Anyway, the map indicated Tolmezzo was only about 80 miles so we figured we’d just take it easy and enjoy the Alps. As we climbed, we were mesmerized by the stark white peaks, the little farms, the lush green daisy-spotted valleys; expecting Julie Andrews to pop out any second and burst into “the hills are alive . . .”

It was so pleasant; we didn’t even notice that the road was getting narrower, the incline steeper and the quaint little homesteads becoming fewer and farther between.

Italian border

The “Italian border” – Lana Rodlie photo

At one point, we passed a war-battered shack above the road. My husband shot “That must be the Italian border.”

Knowing this was a disparaging remark about my heritage, I said I didn’t think that was funny. We trudged along; the road twisting and turning through numerous tunnels  along the edge of a solid rock face. On the opposite side was a sheer bottomless canyon. Beyond “the border,” it became so narrow; one would be hard-pressed to pass a bicycle let alone another car. I wasn’t sure if I should worry more about the lack of traffic or that we’d meet another vehicle. At one point, I took my eyes off the road to pull out the map just as my husband hit the brakes, causing me to do a near face-plant into the dash.

“What the ?”      

A boulder about the size of a Volkswagen rolled across the road right in front of us and tumbled into the mist-covered chasm below.

I pulled out my cellphone.

“Who do you think you can call from here?” my husband asked.

“I’m not calling anybody,” I replied. “I’m sending an emergency text to let our kids know where to find our bodies.”

We sat there in the middle of the road for a good 10 minutes wondering what to do next. Going forward seemed impossible, yet there was no place to turn around. Besides, we must be more than half-way to Tolmezzo by then.

We inched on; finally reaching what appeared to be the summit and a thankful steady descent into the mist below. As we got further down the canyon, the fog thickened. Visibility wafted somewhere between sheer whiteout and blind haze. Occasionally, there were actual clear patches; and through one of them, we got a glimpse of some kind of vehicle heading up the canyon towards us. What was it? A car? A truck? A moped?

A bus!

Not knowing where to turn, we stopped dead once again. At least if the bus ran us off the road there, the bus driver would report it.

We waited for what seemed like half an hour, but the bus didn’t come. Slowly, we edged forward.

Still no bus. Had we imagined it?

We crept along for what seemed like hours, but was really only a few more minutes. Then, we emerged from the fog of the canyon.

Up popped a house on the edge of the road; then another one; and a road off to the side, where the bus must have gone.
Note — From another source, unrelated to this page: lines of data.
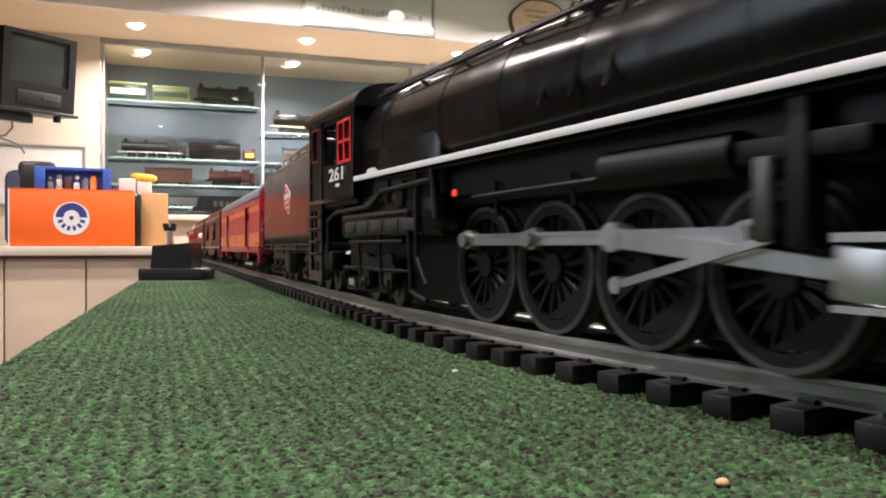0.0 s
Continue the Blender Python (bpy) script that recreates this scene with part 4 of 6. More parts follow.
def locomotive():
    v = vehicle("steam_locomotive", "black model steam locomotive with white running-board stripe", "locomotive", 0.12, 0.135)
    # boiler, firebox and smokebox
    zc = 0.1000
    part("boiler", rod(B(), (0, -0.127, zc), (0, 0.02, zc), 0.0300, 56), M["black"], v)
    part("boiler_taper", rod(B(), (0, 0.02, zc), (0, 0.10, zc), 0.0300, 56, 0.0275), M["black"], v)
    part("smokebox", rod(B(), (0, 0.10, zc), (0, 0.27, zc), 0.0275, 56), M["black"], v)
    for k, yy in enumerate((-0.095, -0.030, 0.020, 0.068, 0.135, 0.21)):
        r = 0.03025 if yy < 0.021 else (0.03025 - 0.0025 * min(1, (yy - 0.02) / 0.08))
        part("boiler_band", rod(B(), (0, yy - 0.0016, zc), (0, yy + 0.0016, zc), r, 48), M["black"], v)
    bm_ = box(B(), -0.0295, 0.0295, -0.160, -0.03, 0.049, 0.069, 0.003)
    box(bm_, -0.0295, 0.0295, -0.127, -0.03, 0.064, 0.100, 0.004)
    part("firebox", bm_, M["black"], v)
    part("smokebox_front", rod(B(), (0, 0.27, zc), (0, 0.276, zc), 0.026, 40), M["chassis"], v)
    part("chimney", rod(B(), (0, 0.245, 0.125), (0, 0.245, 0.137), 0.009, 24), M["black"], v)
    bm = box(B(), -0.011, 0.011, -0.06, -0.015, 0.126, 0.1345, 0.004)
    part("steam_dome", bm, M["black"], v)
    part("sand_dome", box(B(), -0.014, 0.014, 0.045, 0.10, 0.124, 0.136, 0.005), M["black"], v)
    for yy in (-0.085, -0.092):
        part("safety_valve", rod(B(), (0.006, yy, 0.128), (0.006, yy, 0.137), 0.0018, 10), M["steel"], v)
    for sx in (-1, 1):
        hr = part("handrail", rod(B(), (sx * 0.0235, -0.115, 0.1235), (sx * 0.0235, 0.25, 0.1215), 0.0008, 8), M["chassis"], v)
        part("steam_pipe", rod(B(), (sx * 0.0195, -0.115, 0.1270), (sx * 0.0175, 0.12, 0.1255), 0.0010, 8), M["chassis"], v)
        part("cable_conduit", rod(B(), (sx * 0.0150, -0.10, 0.1300), (sx * 0.0140, 0.06, 0.1280), 0.0007, 8), M["chassis"], v)
        for k in range(9):
            yy = -0.105 + 0.043 * k
            part("stanchion", rod(B(), (sx * 0.0205, yy, 0.1205), (sx * 0.0238, yy, 0.1238), 0.0010, 6), M["chassis"], hr)
    for k in range(3):
        part("sand_pipe", rod(B(), (0.018 + 0.0012 * k, 0.052 + 0.016 * k, 0.128 - 0.002 * k), (0.0310, 0.050 + 0.018 * k, 0.092), 0.0008, 8), M["black"], v)
    # walkways with their white edges
    for sx in (-1, 1):
        wk = part("running_board", box(B(), *sorted((sx * 0.022, sx * 0.0335)), -0.125, 0.27, 0.0798, 0.0816, 0.0004), M["chassis"], v)
        bm = box(B(), *sorted((sx * 0.0335, sx * 0.0342)), -0.125, 0.27, 0.0793, 0.0820, 0.0002)
        extrude(bm, [(-0.106, 0.0820), (-0.103, 0.0842), (-0.095, 0.0842), (-0.090, 0.0820)], *sorted((sx * 0.0335, sx * 0.0342)), "x")
        part("white_edge", bm, M["white"], wk, "white painted running-board edge")
    # cab
    cw = 0.0335
    for sx in (-1, 1):
        xa, xb = sorted((sx * cw, sx * (cw - 0.0018)))
        side = part("cab_side", wall_with_holes(B(), xa, xb, -0.209, -0.125, 0.0700, 0.1195,
                                                [(-0.2010, -0.1870, 0.0960, 0.1160), (-0.1780, -0.1570, 0.0920, 0.1150), (-0.1520, -0.1300, 0.0910, 0.1150)]), M["black"], v)
        part("cab_lower_side", wall_with_holes(B(), xa, xb, -0.209, -0.183, 0.0240, 0.0700, [(-0.2045, -0.1880, 0.0300, 0.0665)]), M["black"], side)
        bm = B()
        for k in range(4):
            rod(bm, (sx * (cw + 0.001), -0.2050, 0.040 + 0.0075 * k), (sx * (cw + 0.001), -0.1875, 0.040 + 0.0075 * k), 0.0008, 6)
        part("cab_ladder", bm, M["chassis"], side)
        bm = B()
        xs = sorted((sx * (cw - 0.001), sx * (cw + 0.0007)))
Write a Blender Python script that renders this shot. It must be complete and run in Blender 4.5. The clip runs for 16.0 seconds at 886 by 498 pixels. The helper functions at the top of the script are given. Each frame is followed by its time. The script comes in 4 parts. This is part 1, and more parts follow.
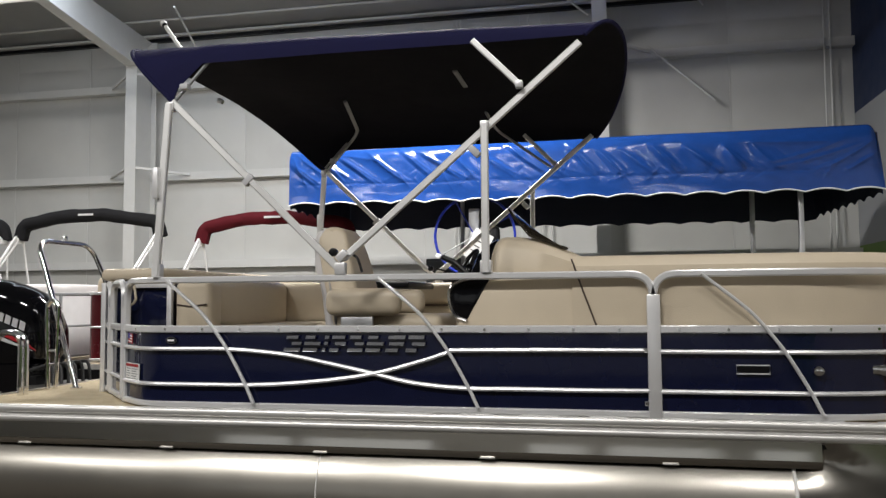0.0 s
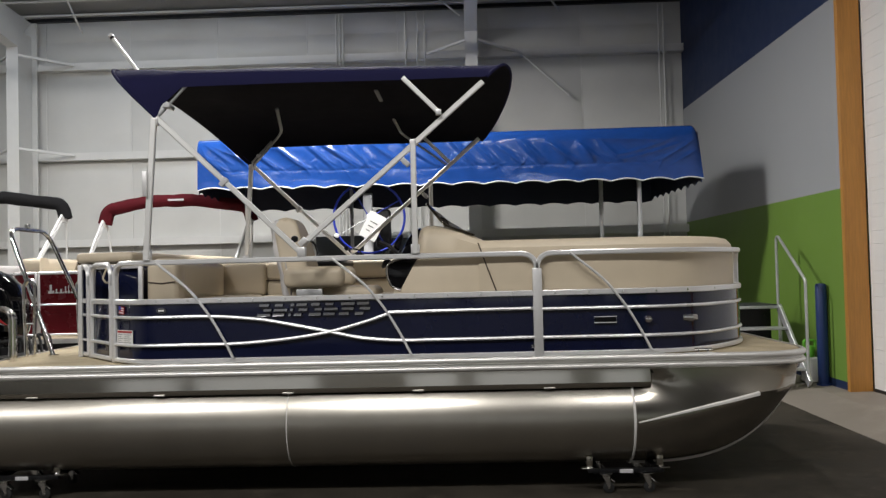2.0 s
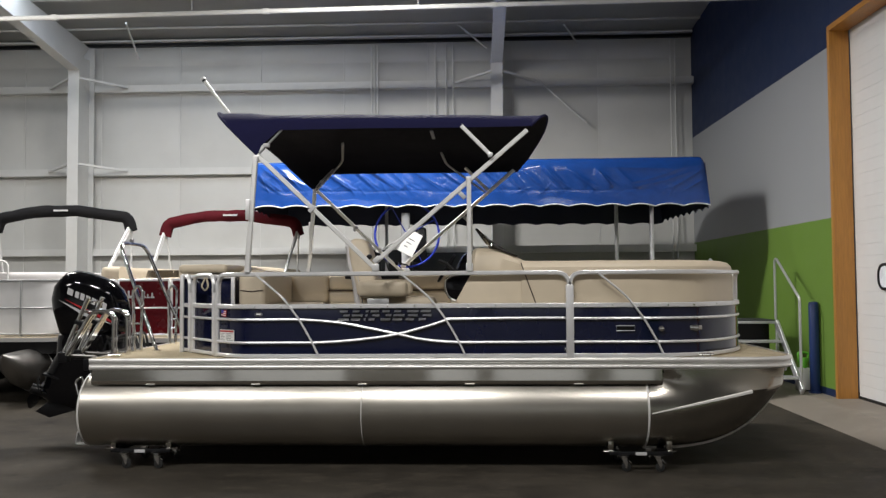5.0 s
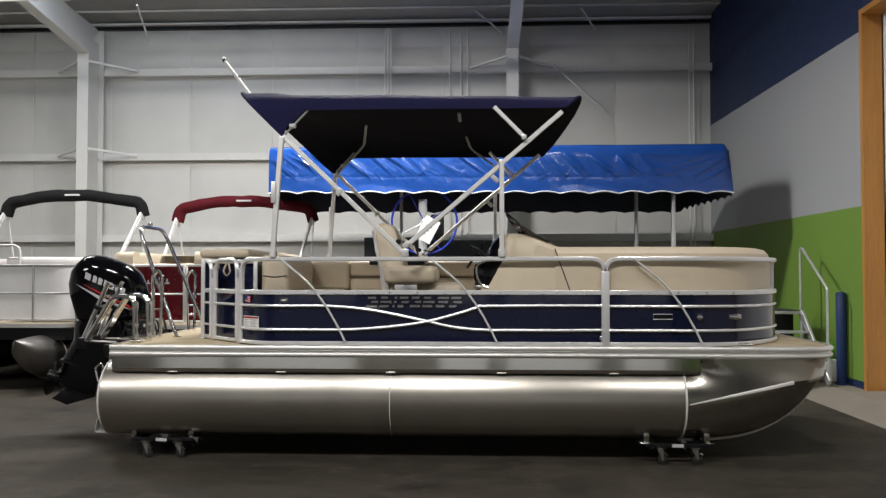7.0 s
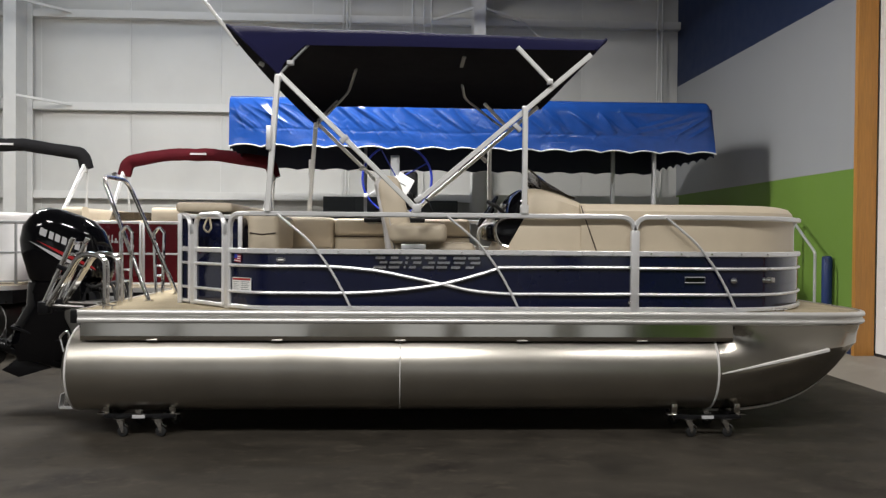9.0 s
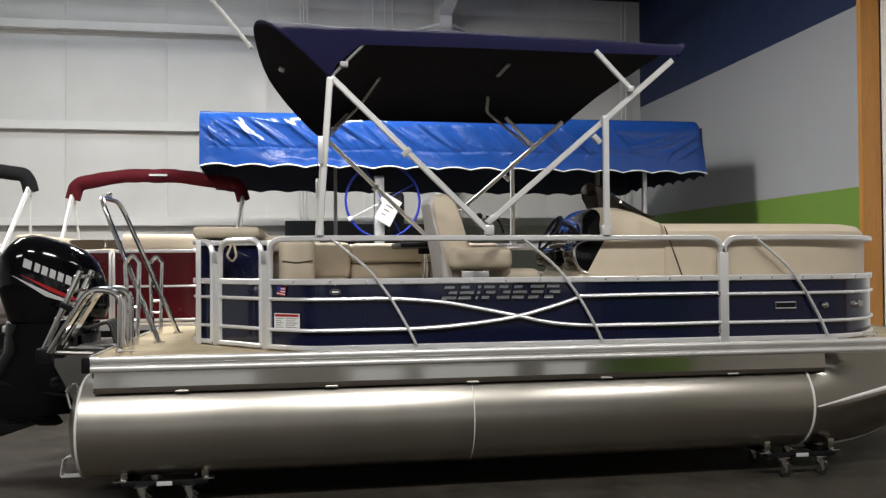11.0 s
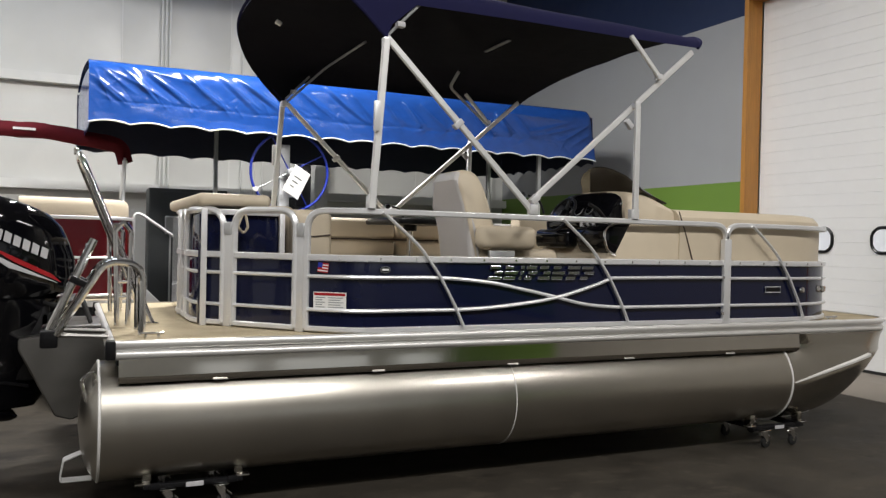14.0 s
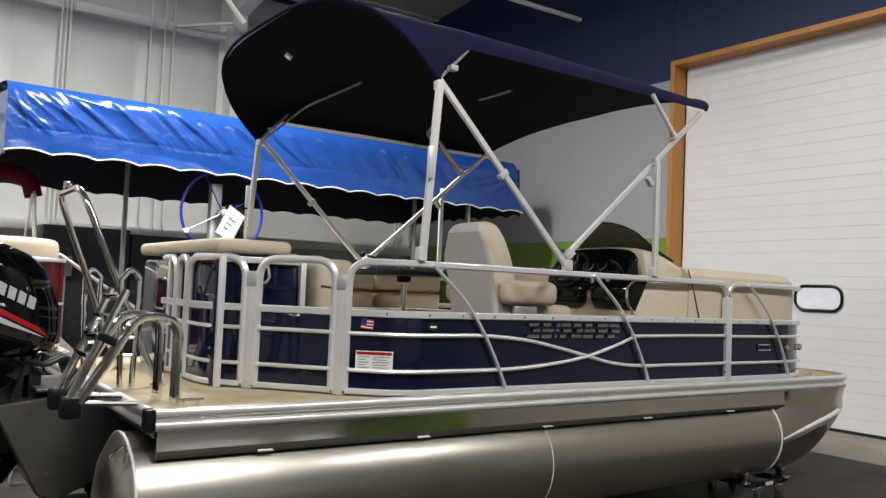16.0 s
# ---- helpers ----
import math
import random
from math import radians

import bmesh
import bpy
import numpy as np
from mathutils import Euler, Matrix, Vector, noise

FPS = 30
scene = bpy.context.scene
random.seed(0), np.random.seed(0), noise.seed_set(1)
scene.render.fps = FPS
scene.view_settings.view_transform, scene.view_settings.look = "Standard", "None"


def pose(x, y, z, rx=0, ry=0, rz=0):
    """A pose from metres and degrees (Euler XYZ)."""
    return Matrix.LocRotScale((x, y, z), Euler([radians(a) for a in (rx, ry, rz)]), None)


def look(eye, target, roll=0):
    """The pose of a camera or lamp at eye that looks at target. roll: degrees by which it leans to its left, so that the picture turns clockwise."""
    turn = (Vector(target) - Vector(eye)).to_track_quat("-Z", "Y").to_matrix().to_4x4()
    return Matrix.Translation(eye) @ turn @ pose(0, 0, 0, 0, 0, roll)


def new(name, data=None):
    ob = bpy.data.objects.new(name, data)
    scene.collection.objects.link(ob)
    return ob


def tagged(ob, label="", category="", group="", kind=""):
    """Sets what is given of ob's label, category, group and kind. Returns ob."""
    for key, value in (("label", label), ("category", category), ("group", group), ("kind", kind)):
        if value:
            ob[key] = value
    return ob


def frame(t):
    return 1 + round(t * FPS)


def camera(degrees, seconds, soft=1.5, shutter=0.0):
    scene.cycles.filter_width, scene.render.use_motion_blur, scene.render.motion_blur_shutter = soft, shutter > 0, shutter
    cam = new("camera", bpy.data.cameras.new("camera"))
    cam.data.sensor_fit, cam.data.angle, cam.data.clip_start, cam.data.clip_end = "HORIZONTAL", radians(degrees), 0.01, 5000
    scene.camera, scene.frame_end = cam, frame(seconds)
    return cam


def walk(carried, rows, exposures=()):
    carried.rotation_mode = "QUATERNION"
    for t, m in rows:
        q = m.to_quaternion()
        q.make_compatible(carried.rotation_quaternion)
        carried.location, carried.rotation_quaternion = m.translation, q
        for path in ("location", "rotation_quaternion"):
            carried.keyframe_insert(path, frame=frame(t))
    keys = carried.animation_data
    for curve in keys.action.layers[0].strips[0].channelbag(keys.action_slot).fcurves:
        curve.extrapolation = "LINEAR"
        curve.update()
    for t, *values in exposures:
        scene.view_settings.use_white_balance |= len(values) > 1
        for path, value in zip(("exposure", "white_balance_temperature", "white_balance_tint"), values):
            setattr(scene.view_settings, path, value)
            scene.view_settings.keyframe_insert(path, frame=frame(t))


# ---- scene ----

Tolmezzo – a tiny ancient conglomerate of stone houses clinging to the walls of a narrow gulch.

Venzone 20

This is Venzone. I didn’t get a shot of Tolmezzo as it was too dark by then. But each little Italian village in those parts looks like any other. Lana Rodlie photo

As we squeezed through the base of the canyon and were welcomed by the plains of Udine, we journeyed unchallenged the rest of the way along the Tagliamento River and arrived at my cousin’s place in the small town of Codroipo.

“How was your journey?’ we were asked.

We described our trip through the hairy mountain pass, the rock that almost crushed us, the invisible bus and the fog.

My cousin looked at us with horror and said, “You should have taken the road to Villach.”